Justice Bocock discussed the apparent conflict between sections 132 and 150 of the ETA, in relation to whether ITCs may be claimed on exported services. In reasoning through the conflict, he employed a three-part analysis, made up of textual, contextual and purposive components of the relevant provisions of the ETA.

Issue #1: The “deemed separate person” argument

Justice Bocock examined the Subsidiary’s “deemed separate person” argument, relating to the context and purpose of section 150 and subsection 132(3). With respect to the former, he noted that section 150 provides commensurate tax treatment between every supply received by a person made by a closely related entity. While ITCs cannot be claimed on services provided to closely related entities, a supplier to a closely related entity need not charge and collect GST/HST.

While subsection 132(3) decouples the non-resident branch’s activities from the activities of the related group in Canada, it does not state that the non-resident branch, for the purposes of supplying goods and services, is a deemed separate person. Justice Bocock noted that his conclusion with respect to subsection 132(3) is supported by the wording of the following subsection 132(4), which clearly deems permanent establishments “separate persons” for the purposes of providing supplies. If Parliament’s intention for subsection 132(3) had been to deem closely related entities separate legal persons, then it stood to reason that it would have said so, just as it had in subsection 132(4).

For these reasons, the Subsidiary’s “deemed separate person” argument was rejected.

Issue #2: Resolving the conflict between the Schedules

The consequence of Justice Bocock’s interpretation of section 150 and subsection 132(3) is that a conflict of purpose exists. Supplies exchanged between the Subsidiary and the Bank are deemed, by virtue of the 150 Election, to be financial services. Financial services, as mentioned above, are considered exempt supplies as per section 2 of Part VII of the Exempt Schedule. However, since the services that the Subsidiary supplied to the Bank were exported and not consumed in Canada, they are also properly characterized as zero-rated supplies. The problem, therefore, was to find a way to reconcile the substantive effect of the 150 Election, which imposes GST/HST on financial services, with the overarching principle that exported supplies are not subject to GST/HST.

Textual analysis

Justice Bocock began by addressing the textual component. Section 150 of the ETA expressly states that, upon filing the prescribed election, every supply between the parties that would be a taxable supply is deemed to be a supply of a financial service. Both Part VII of the Exempt Schedule and Part V of the Zero-Rated Schedule refer to “financial services”, producing the conflicting approaches that were referred to above.

Justice Bocock ultimately found that subsection 150(1) of the ETA is clearly referenced in the Exempt Schedule and that, in addition, the Notes related to that reference indicate a preference for the Exempt Schedule’s application “where a subsection 150(1) election has been made by closely related corporations”. Therefore the textual analysis favoured the Minister’s position.

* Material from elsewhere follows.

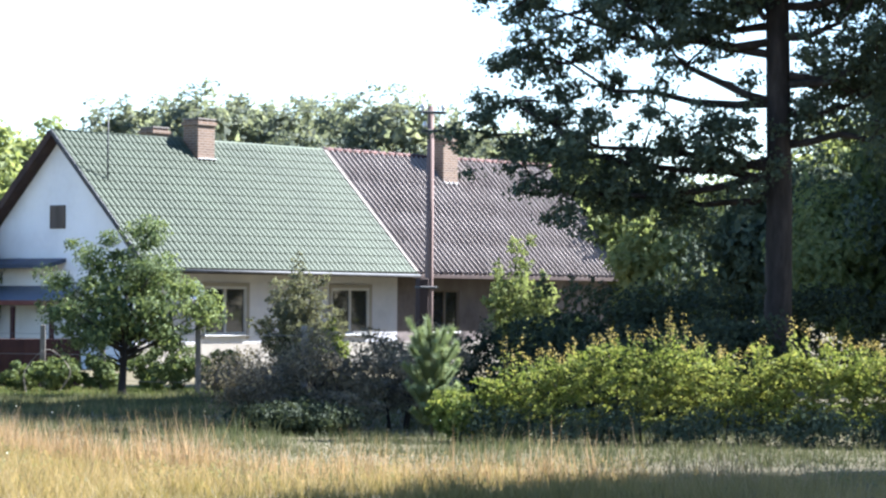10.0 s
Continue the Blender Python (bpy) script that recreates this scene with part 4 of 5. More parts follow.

However, while Justice Bocock acknowledged that the textual component is a good starting point, and that it suggested that the Exempt Schedule prevailed over the Zero-Rated Schedule on this point, he was of the view that a purposive or contextual analysis could potentially tip the balance in the other direction.

Purposive analysis

Proceeding to the next stage of his consideration, Justice Bocock borrowed from the purposive analysis in National Bank Life Insurance v. Canada, 2006 FCA 161. Applying the reasoning in that case, he asked whether section 2 of Part VII of the Exempt Schedule overrides section 1 of the same Schedule, which states that a supply of a financial service that is not included in Part IX of the Zero-Rated Schedule is exempt. His finding: it does. Prior to the enactment of section 2, deemed financial services under a 150 Election would fall either into the Exempt Schedule, if they were consumed domestically, or the Zero-Rated Schedule, if they were exported. However, with the enactment of section 2 – which explicitly mentions deemed financial services captured by 150 Elections without making any differentiation between domestically consumed and exported services – such supplies are exclusively redirected to the Exempt Schedule as exempt supplies.

It was for this reason that, at para. 55, the Court concluded: “a taxable supply originating in Canada and also deemed a financial service by virtue of the s. 150 election is an exempt supply even where exported to a non-resident branch”.

Key Takeaways

  • The Court determined that a taxable supply originating in Canada and also deemed to be a financial service by virtue of a 150 Election is an exempt supply, even where exported to a non-resident branch. (see para. 55)
  • This conclusion runs contrary to the overarching principle that tax ought only to be imposed on supplies made and consumed in Canada (i.e. because exported deemed financial services, once a 150 Election applies, become subject to GST/HST).
  • Two of the ripple effects of Justice Bocock’s decision are (i) that Canada’s domestic consumption taxes render exported deemed financial services less competitive, and (ii) that the federal treasury in turn receives a windfall of GST/HST on exported services never consumed in Canada. (see para. 56)
  • The Court shows a preference for specific contextual interpretation of the ETA, as was clearly delivered in National Bank Life, though its sympathy for general purposive consistency remains a strong force.
  • Businesses with a 150 Election in place (or considering putting one in place) should carefully examine the potential consequences of this decision if their operations involve entities with non-Canadian branches.
  • As a lower court is normally bound by stare decisis, Justice Bocock had no option but to follow the Federal Court of Appeal reasoning in National Bank Life “on specific contextual interpretation within the ETA” (see para. 56). However, the Federal Court of Appeal will have the opportunity to revisit this “contextual versus purposive conflict” as the Subsidiary filed an appeal on June 21, 2018.